Exercise -> Drop every picture. Then return, exactly, the lines from the beginning of the listing below through the one containing "-21.3, 3.7))], rise=0.015)".
___ Dataset section
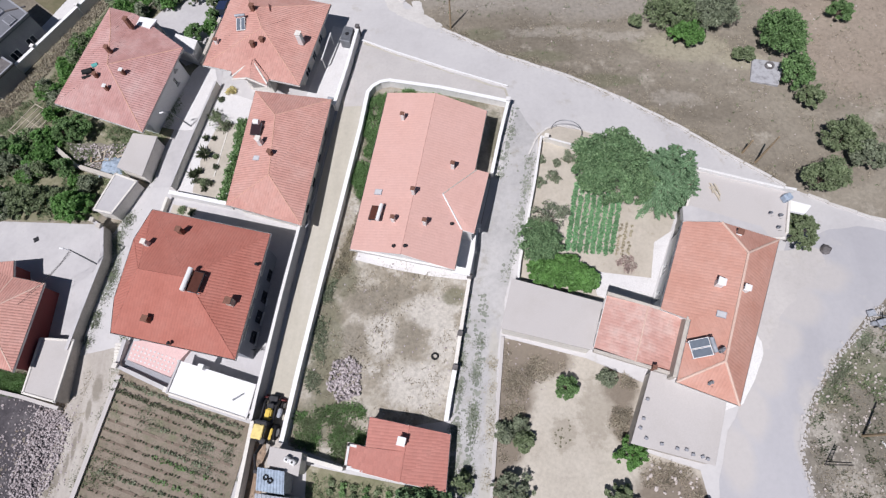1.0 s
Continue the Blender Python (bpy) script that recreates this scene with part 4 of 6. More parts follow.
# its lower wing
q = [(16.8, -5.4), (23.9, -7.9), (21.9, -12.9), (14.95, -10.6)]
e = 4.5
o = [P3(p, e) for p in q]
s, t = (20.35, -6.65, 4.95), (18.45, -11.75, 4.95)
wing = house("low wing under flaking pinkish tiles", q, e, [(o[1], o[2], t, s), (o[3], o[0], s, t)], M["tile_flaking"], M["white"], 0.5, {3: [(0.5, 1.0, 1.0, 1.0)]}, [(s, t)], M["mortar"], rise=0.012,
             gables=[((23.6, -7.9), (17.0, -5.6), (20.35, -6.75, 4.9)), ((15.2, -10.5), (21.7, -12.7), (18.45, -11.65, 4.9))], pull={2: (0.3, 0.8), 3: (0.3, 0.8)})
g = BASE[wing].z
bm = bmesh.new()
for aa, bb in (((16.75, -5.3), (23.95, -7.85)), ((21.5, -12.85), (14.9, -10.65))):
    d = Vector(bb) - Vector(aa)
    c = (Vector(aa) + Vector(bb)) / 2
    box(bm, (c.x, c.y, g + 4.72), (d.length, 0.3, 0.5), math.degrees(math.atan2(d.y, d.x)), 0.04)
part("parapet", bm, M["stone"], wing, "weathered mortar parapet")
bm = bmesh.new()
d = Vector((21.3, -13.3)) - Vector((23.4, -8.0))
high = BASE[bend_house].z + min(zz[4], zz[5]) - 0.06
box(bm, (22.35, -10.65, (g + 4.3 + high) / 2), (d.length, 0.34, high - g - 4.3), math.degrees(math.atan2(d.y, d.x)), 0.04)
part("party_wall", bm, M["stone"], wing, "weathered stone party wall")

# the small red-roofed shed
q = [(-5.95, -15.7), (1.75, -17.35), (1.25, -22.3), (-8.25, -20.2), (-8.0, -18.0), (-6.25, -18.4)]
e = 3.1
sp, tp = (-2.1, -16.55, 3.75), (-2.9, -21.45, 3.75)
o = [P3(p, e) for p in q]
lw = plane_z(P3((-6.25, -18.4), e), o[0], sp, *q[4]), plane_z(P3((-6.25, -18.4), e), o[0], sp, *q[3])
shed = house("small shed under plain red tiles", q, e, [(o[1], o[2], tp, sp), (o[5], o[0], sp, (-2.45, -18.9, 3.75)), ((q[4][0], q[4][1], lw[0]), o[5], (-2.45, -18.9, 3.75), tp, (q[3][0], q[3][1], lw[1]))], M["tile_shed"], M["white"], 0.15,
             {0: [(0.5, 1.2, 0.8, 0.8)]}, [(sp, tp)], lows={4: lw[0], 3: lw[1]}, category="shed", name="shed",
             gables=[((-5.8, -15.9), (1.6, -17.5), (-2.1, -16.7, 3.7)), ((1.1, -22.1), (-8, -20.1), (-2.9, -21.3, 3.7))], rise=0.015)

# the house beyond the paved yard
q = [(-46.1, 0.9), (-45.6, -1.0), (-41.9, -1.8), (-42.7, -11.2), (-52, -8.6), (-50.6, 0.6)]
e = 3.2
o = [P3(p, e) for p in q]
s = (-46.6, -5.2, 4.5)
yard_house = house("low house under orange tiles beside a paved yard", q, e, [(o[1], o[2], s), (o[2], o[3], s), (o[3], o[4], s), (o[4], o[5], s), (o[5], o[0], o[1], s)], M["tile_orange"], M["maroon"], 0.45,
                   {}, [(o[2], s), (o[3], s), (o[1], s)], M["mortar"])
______
The result ->
1.0 s
Continue the Blender Python (bpy) script that recreates this scene with part 4 of 6. More parts follow.
# its lower wing
q = [(16.8, -5.4), (23.9, -7.9), (21.9, -12.9), (14.95, -10.6)]
e = 4.5
o = [P3(p, e) for p in q]
s, t = (20.35, -6.65, 4.95), (18.45, -11.75, 4.95)
wing = house("low wing under flaking pinkish tiles", q, e, [(o[1], o[2], t, s), (o[3], o[0], s, t)], M["tile_flaking"], M["white"], 0.5, {3: [(0.5, 1.0, 1.0, 1.0)]}, [(s, t)], M["mortar"], rise=0.012,
             gables=[((23.6, -7.9), (17.0, -5.6), (20.35, -6.75, 4.9)), ((15.2, -10.5), (21.7, -12.7), (18.45, -11.65, 4.9))], pull={2: (0.3, 0.8), 3: (0.3, 0.8)})
g = BASE[wing].z
bm = bmesh.new()
for aa, bb in (((16.75, -5.3), (23.95, -7.85)), ((21.5, -12.85), (14.9, -10.65))):
    d = Vector(bb) - Vector(aa)
    c = (Vector(aa) + Vector(bb)) / 2
    box(bm, (c.x, c.y, g + 4.72), (d.length, 0.3, 0.5), math.degrees(math.atan2(d.y, d.x)), 0.04)
part("parapet", bm, M["stone"], wing, "weathered mortar parapet")
bm = bmesh.new()
d = Vector((21.3, -13.3)) - Vector((23.4, -8.0))
high = BASE[bend_house].z + min(zz[4], zz[5]) - 0.06
box(bm, (22.35, -10.65, (g + 4.3 + high) / 2), (d.length, 0.34, high - g - 4.3), math.degrees(math.atan2(d.y, d.x)), 0.04)
part("party_wall", bm, M["stone"], wing, "weathered stone party wall")

# the small red-roofed shed
q = [(-5.95, -15.7), (1.75, -17.35), (1.25, -22.3), (-8.25, -20.2), (-8.0, -18.0), (-6.25, -18.4)]
e = 3.1
sp, tp = (-2.1, -16.55, 3.75), (-2.9, -21.45, 3.75)
o = [P3(p, e) for p in q]
lw = plane_z(P3((-6.25, -18.4), e), o[0], sp, *q[4]), plane_z(P3((-6.25, -18.4), e), o[0], sp, *q[3])
shed = house("small shed under plain red tiles", q, e, [(o[1], o[2], tp, sp), (o[5], o[0], sp, (-2.45, -18.9, 3.75)), ((q[4][0], q[4][1], lw[0]), o[5], (-2.45, -18.9, 3.75), tp, (q[3][0], q[3][1], lw[1]))], M["tile_shed"], M["white"], 0.15,
             {0: [(0.5, 1.2, 0.8, 0.8)]}, [(sp, tp)], lows={4: lw[0], 3: lw[1]}, category="shed", name="shed",
             gables=[((-5.8, -15.9), (1.6, -17.5), (-2.1, -16.7, 3.7)), ((1.1, -22.1), (-8, -20.1), (-2.9, -21.3, 3.7))], rise=0.015)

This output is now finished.